___ RECORDED DATA ___

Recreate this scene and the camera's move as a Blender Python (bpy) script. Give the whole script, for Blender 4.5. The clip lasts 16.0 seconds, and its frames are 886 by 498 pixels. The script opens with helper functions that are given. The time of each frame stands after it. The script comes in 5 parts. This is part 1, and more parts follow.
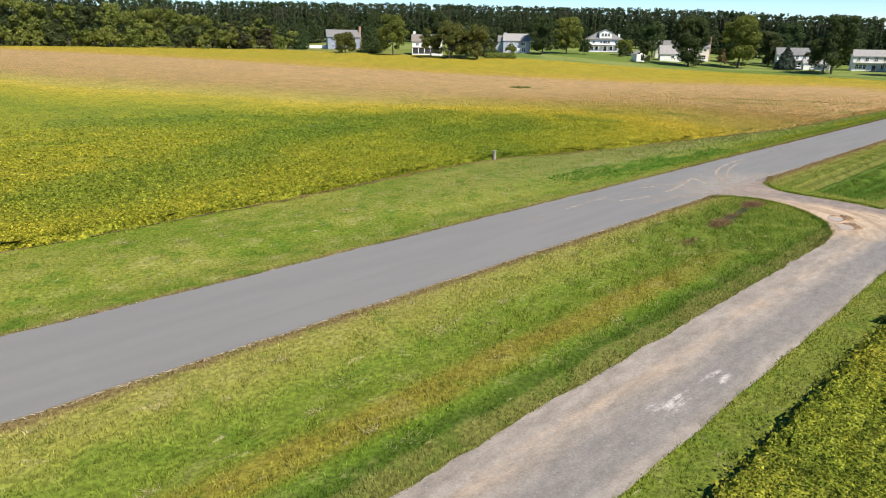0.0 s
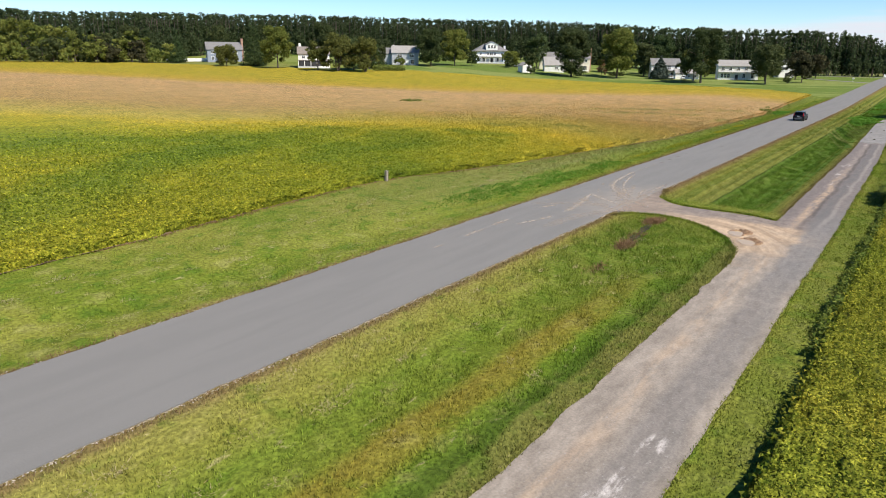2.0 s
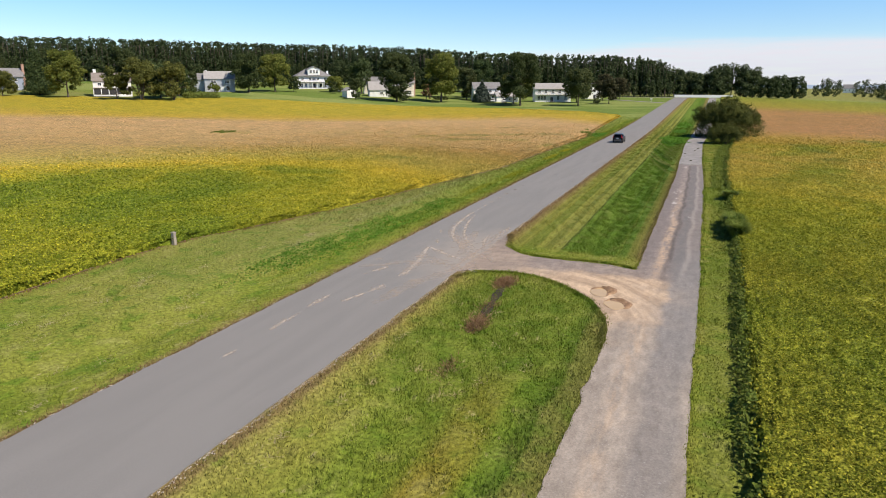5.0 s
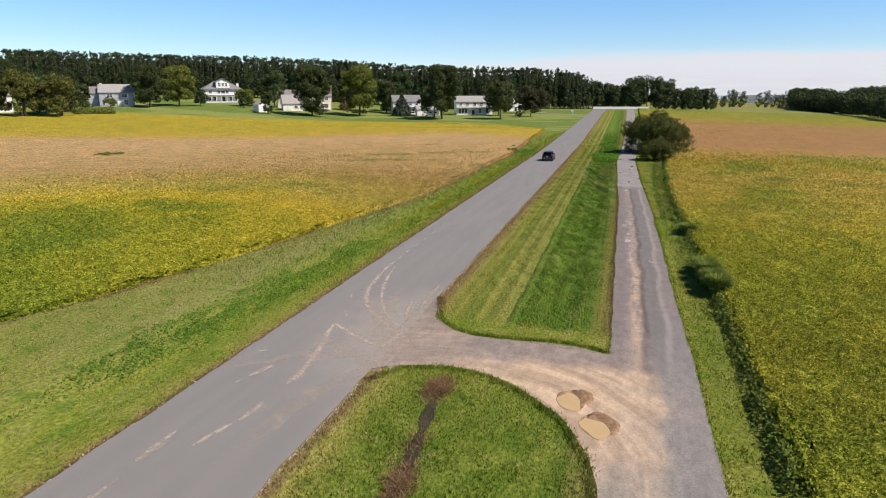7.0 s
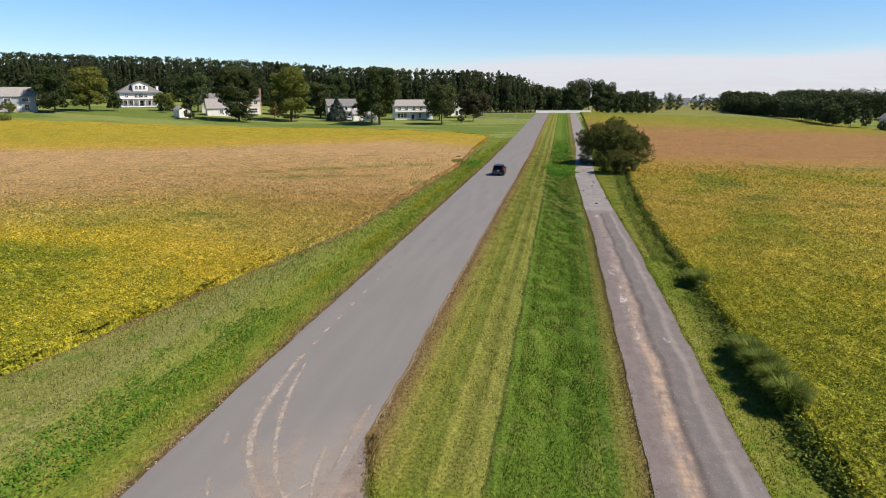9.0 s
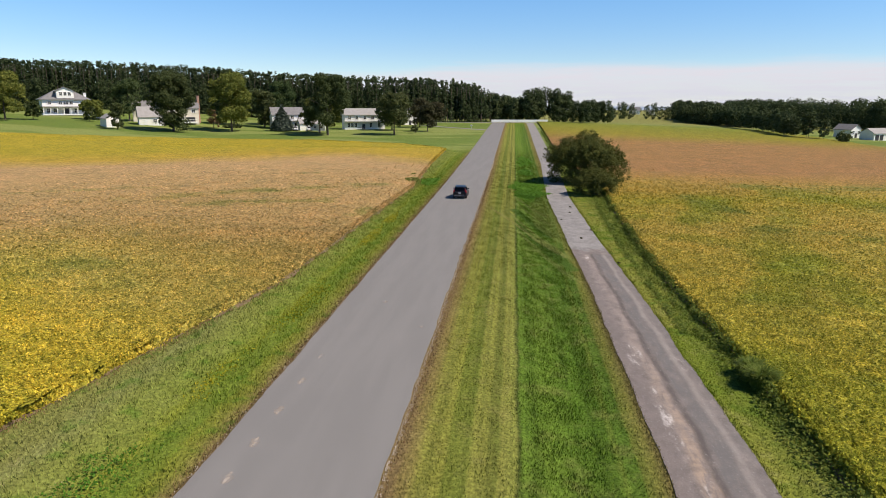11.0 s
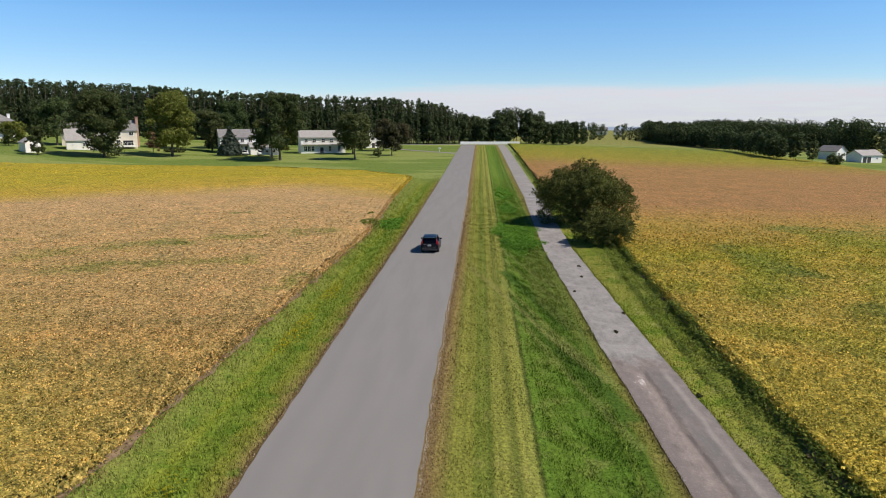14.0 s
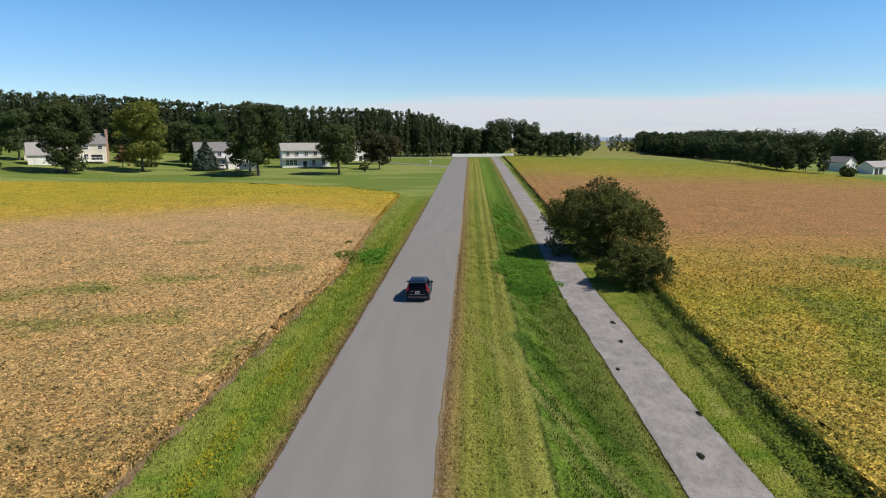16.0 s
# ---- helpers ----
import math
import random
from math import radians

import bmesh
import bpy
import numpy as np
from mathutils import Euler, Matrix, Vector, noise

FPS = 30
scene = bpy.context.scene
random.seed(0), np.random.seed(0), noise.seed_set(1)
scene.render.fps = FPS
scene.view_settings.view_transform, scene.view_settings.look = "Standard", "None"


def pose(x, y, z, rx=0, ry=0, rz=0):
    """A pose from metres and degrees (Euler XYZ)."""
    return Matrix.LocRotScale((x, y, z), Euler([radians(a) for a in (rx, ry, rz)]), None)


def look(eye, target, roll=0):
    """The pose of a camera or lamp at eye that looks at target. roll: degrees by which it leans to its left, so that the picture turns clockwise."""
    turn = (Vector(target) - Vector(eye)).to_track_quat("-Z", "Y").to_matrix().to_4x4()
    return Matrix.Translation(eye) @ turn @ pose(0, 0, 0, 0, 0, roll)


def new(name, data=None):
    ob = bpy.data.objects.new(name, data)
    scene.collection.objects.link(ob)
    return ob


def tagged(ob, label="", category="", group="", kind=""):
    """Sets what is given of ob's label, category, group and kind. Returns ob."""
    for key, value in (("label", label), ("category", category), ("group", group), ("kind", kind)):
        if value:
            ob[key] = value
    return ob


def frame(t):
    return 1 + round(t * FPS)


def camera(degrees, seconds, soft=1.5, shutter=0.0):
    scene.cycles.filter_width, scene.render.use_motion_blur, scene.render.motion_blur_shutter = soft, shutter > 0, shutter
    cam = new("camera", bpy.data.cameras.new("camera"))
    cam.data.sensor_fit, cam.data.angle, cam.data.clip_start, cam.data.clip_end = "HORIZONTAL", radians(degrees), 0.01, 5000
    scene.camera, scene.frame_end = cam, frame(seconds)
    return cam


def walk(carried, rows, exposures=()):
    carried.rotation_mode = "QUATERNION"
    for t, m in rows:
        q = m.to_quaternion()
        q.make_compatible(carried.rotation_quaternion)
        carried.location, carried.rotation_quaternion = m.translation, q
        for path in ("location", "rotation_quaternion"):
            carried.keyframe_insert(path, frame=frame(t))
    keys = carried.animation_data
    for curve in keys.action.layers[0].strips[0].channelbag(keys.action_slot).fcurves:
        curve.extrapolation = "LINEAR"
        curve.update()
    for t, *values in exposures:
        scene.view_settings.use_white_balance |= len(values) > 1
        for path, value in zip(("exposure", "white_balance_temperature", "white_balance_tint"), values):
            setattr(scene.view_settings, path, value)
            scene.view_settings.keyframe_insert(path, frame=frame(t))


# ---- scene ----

___

Count the lines that include the word "None" and state the result as a bare number.

3